Task goal: Go through the listing beneath this task and return every line that carries the string "with".

Collected material:
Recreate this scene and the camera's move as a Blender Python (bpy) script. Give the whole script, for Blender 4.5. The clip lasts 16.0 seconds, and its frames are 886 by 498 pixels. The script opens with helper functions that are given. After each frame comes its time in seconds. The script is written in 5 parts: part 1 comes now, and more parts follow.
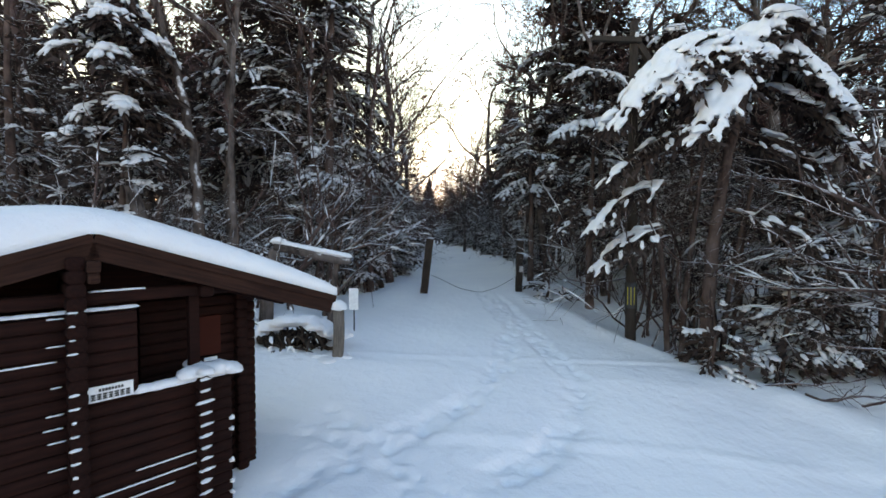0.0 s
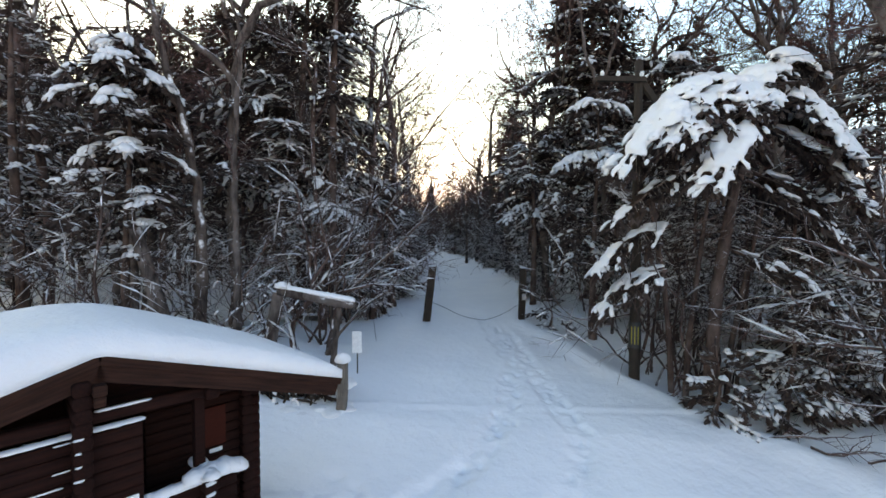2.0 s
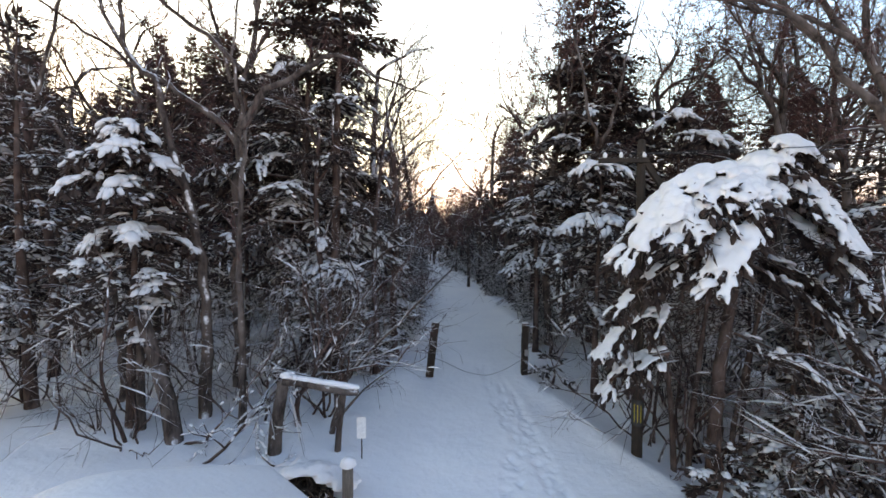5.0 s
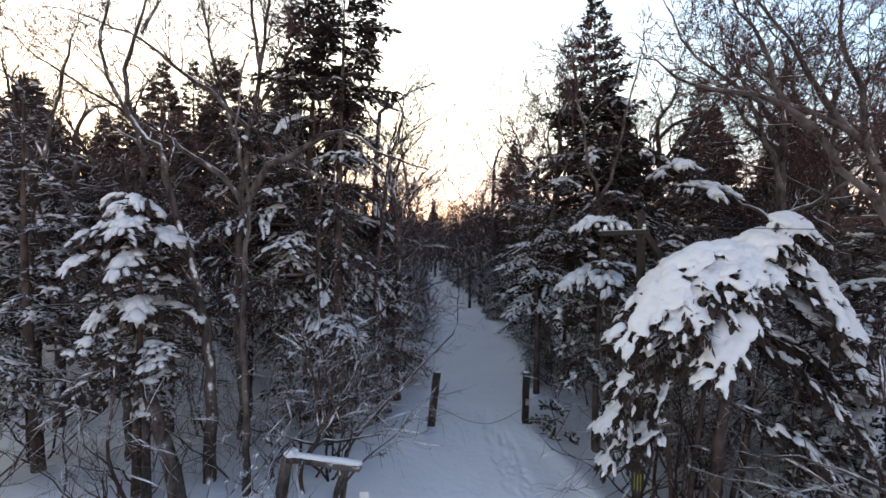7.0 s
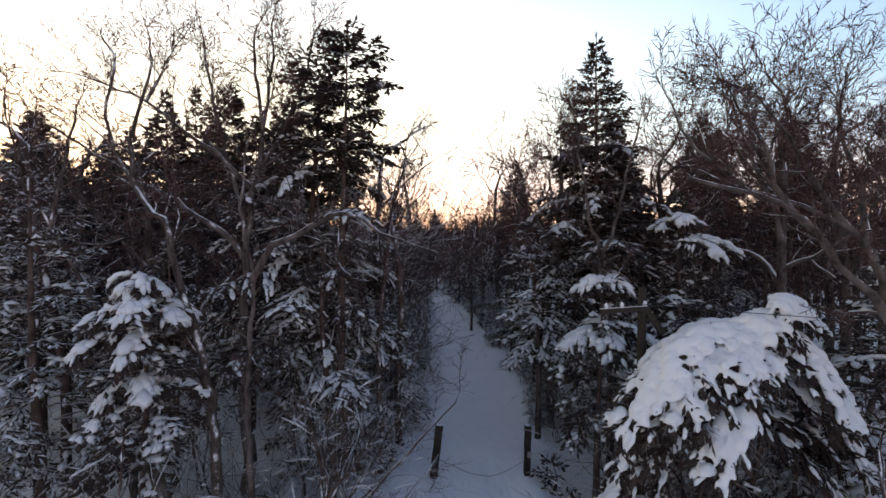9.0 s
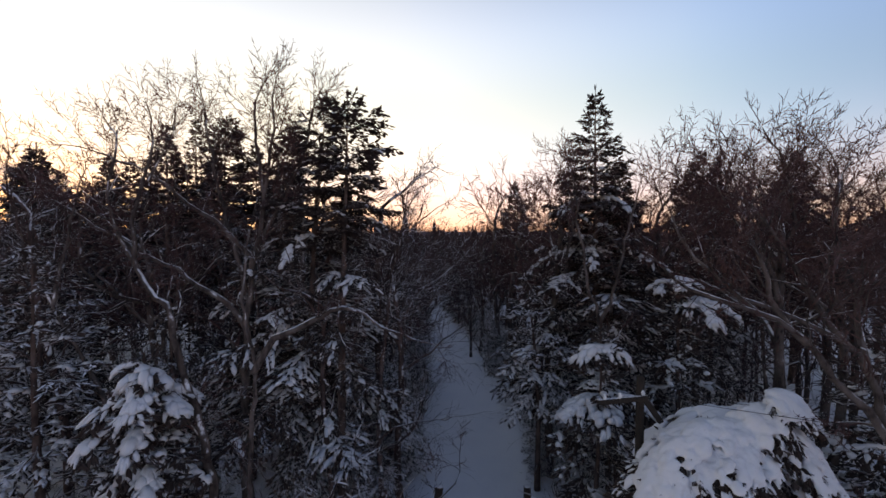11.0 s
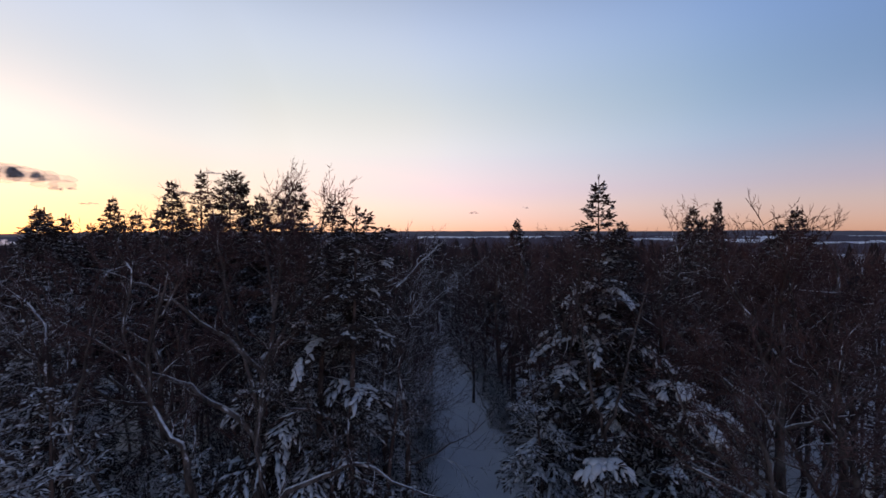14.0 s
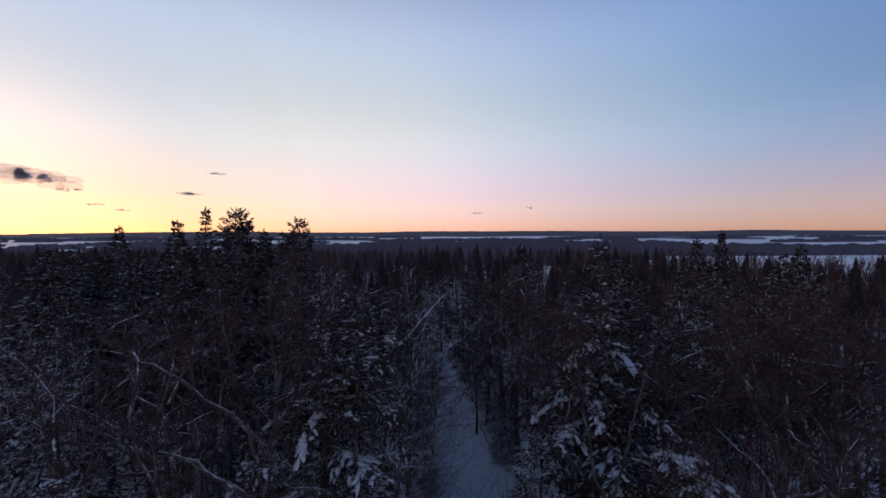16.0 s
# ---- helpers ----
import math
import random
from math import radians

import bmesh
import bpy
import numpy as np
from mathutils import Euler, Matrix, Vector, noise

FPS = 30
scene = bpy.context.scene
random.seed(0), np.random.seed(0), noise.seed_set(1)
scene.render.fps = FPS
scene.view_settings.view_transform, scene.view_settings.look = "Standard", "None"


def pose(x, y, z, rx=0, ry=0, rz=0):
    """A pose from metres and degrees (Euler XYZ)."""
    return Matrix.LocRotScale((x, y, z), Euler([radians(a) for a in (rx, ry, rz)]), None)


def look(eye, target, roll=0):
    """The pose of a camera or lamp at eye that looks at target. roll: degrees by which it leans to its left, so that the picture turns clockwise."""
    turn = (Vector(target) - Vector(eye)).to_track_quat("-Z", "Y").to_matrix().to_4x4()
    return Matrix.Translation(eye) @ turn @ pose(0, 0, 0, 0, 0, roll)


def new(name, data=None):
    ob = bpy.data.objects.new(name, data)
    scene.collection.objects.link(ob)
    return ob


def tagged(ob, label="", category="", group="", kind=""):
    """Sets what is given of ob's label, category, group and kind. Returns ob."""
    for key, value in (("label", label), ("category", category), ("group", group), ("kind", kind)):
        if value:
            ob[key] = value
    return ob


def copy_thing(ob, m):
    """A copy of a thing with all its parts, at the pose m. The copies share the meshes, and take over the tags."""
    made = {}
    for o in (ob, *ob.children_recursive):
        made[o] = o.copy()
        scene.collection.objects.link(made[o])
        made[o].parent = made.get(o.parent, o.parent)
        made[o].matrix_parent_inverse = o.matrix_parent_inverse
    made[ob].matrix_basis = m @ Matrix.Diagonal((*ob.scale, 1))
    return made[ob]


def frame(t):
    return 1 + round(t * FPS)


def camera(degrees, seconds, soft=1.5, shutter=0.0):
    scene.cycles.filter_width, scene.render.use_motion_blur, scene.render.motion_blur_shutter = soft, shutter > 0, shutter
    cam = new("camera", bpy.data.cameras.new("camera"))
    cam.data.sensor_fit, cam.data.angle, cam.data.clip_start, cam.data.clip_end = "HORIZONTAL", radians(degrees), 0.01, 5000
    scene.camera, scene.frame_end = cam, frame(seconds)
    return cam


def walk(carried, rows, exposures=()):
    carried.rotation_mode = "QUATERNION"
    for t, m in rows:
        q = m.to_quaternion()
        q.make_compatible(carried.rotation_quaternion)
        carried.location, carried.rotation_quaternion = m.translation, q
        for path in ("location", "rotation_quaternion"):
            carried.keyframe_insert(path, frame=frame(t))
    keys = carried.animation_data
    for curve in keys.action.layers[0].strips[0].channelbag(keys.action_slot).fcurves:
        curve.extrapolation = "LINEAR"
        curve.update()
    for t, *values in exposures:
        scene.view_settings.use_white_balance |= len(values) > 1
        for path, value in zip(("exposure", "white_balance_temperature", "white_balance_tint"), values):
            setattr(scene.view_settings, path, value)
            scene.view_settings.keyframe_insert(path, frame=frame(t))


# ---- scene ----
# camera: a drone that climbs straight up from beside the hut
cam = camera(93.1, 16.0, 1.6)
PATH = [
    (0.0, pose(0.000, 0.000, 2.500, 88.40, 0.00, 0.00)),
    (0.5, pose(0.000, 0.010, 2.687, 88.40, 0.00, 0.10)),
    (1.0, pose(0.000, 0.021, 2.895, 88.30, -0.10, 0.10)),
    (1.5, pose(-0.021, 0.031, 3.114, 88.30, -0.10, 0.10)),
    (2.0, pose(-0.042, 0.042, 3.342, 88.30, -0.10, 0.20)),
    (2.5, pose(-0.062, 0.052, 3.582, 88.30, -0.10, 0.20)),
    (3.0, pose(-0.073, 0.062, 3.831, 88.20, -0.10, 0.20)),
    (3.5, pose(-0.083, 0.073, 4.081, 88.20, -0.10, 0.20)),
    (4.0, pose(-0.094, 0.062, 4.372, 88.20, -0.10, 0.30)),
    (6.5, pose(-0.094, 0.031, 6.140, 88.10, 0.00, 0.40)),
    (7.0, pose(-0.104, 0.010, 6.535, 88.10, 0.00, 0.50)),
    (7.5, pose(-0.114, -0.010, 6.941, 88.10, 0.00, 0.50)),
    (8.0, pose(-0.125, -0.021, 7.346, 88.10, 0.00, 0.60)),
    (10.5, pose(-0.125, -0.010, 9.593, 87.80, 0.10, 0.70)),
    (11.0, pose(-0.135, -0.021, 10.134, 87.80, 0.10, 0.60)),
    (11.5, pose(-0.146, -0.052, 10.674, 87.80, 0.10, 0.60)),
    (12.0, pose(-0.125, -0.094, 11.205, 87.80, 0.10, 0.70)),
    (12.5, pose(-0.104, -0.094, 11.756, 87.80, 0.10, 0.70)),
    (13.0, pose(-0.135, -0.094, 12.318, 87.70, 0.10, 0.60)),
    (13.5, pose(-0.187, -0.114, 12.890, 87.70, 0.10, 0.60)),
    (14.0, pose(-0.333, -0.114, 13.451, 87.70, 0.15, 0.60)),
    (14.5, pose(-0.364, -0.114, 14.013, 87.70, 0.20, 0.65)),
    (15.0, pose(-0.322, -0.114, 14.574, 87.70, 0.20, 0.75)),
    (15.5, pose(-0.302, -0.114, 15.136, 87.70, 0.20, 0.95)),
    (16.0, pose(-0.281, -0.114, 15.698, 87.70, 0.20, 1.10)),
]
EXPOSURES = [(0.0, 3.22, 19500, 11), (4.0, 3.22, 19800, 17), (8.0, 2.60, 17500, 22), (10.5, 1.74, 14600, 26), (12.0, 1.29, 12000, 27), (14.0, 0.94, 9800, 27), (16.0, 0.80, 8900, 27)]
walk(cam, PATH, EXPOSURES)

# ---- world and sun: just before sunset, the sun low over the woods ahead and to the west ----
SUN_AZ = radians(-50)          # from +Y towards +X
SUN_EL = radians(7.0)
world = bpy.data.worlds.new("world")
scene.world = world
world.use_nodes = True
wt = world.node_tree
wt.nodes.clear()
sky = wt.nodes.new("ShaderNodeTexSky")
sky.sky_type = "NISHITA"
sky.sun_disc = False
sky.sun_elevation = SUN_EL
sky.sun_rotation = SUN_AZ
sky.altitude = 100
sky.air_density = 1.0
sky.dust_density = 0.12
sky.ozone_density = 2.0
bg = wt.nodes.new("ShaderNodeBackground")
bg.inputs["Strength"].default_value = 0.15
wo = wt.nodes.new("ShaderNodeOutputWorld")
# evening haze dims and reddens the lowest part of the sky
wdir = wt.nodes.new("ShaderNodeTexCoord")
wsep = wt.nodes.new("ShaderNodeSeparateXYZ")
wt.links.new(wdir.outputs["Generated"], wsep.inputs[0])


def sky_times(a, b):
    mx = wt.nodes.new("ShaderNodeMix")
    mx.data_type, mx.blend_type = "RGBA", "MULTIPLY"
    mx.inputs[0].default_value = 1.0
    wt.links.new(a, mx.inputs[6])
    wt.links.new(b, mx.inputs[7])
    return mx.outputs[2]


def sky_ramp(src, stops):
    """A smooth tint along a value; the ramp holds half of it, since it ends at one."""
    r = wt.nodes.new("ShaderNodeValToRGB")
    r.color_ramp.interpolation = "CARDINAL"
    el = r.color_ramp.elements
    while len(el) < len(stops):
        el.new(0.5)
    for e, (p, c) in zip(el, stops):
        e.position, e.color = p, (c[0] / 2, c[1] / 2, c[2] / 2, 1)
    wt.links.new(src, r.inputs[0])
    twice = wt.nodes.new("ShaderNodeVectorMath")
    twice.operation = "SCALE"
    twice.inputs["Scale"].default_value = 2.0
    wt.links.new(r.outputs[0], twice.inputs[0])
    return twice.outputs[0]


haze = sky_ramp(wsep.outputs[2], (
    (0.0, (0.50, 0.49, 1.30)), (0.05, (0.62, 0.54, 1.08)), (0.11, (0.74, 0.62, 0.98)), (0.18, (0.80, 0.75, 0.96)),
    (0.28, (0.83, 0.84, 0.95)), (0.44, (0.86, 0.95, 1.20)), (0.65, (0.45, 0.54, 0.73)), (1.0, (0.37, 0.47, 0.67))))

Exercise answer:
Recreate this scene and the camera's move as a Blender Python (bpy) script. Give the whole script, for Blender 4.5. The clip lasts 16.0 seconds, and its frames are 886 by 498 pixels. The script opens with helper functions that are given. After each frame comes its time in seconds. The script is written in 5 parts: part 1 comes now, and more parts follow.
    """A copy of a thing with all its parts, at the pose m. The copies share the meshes, and take over the tags."""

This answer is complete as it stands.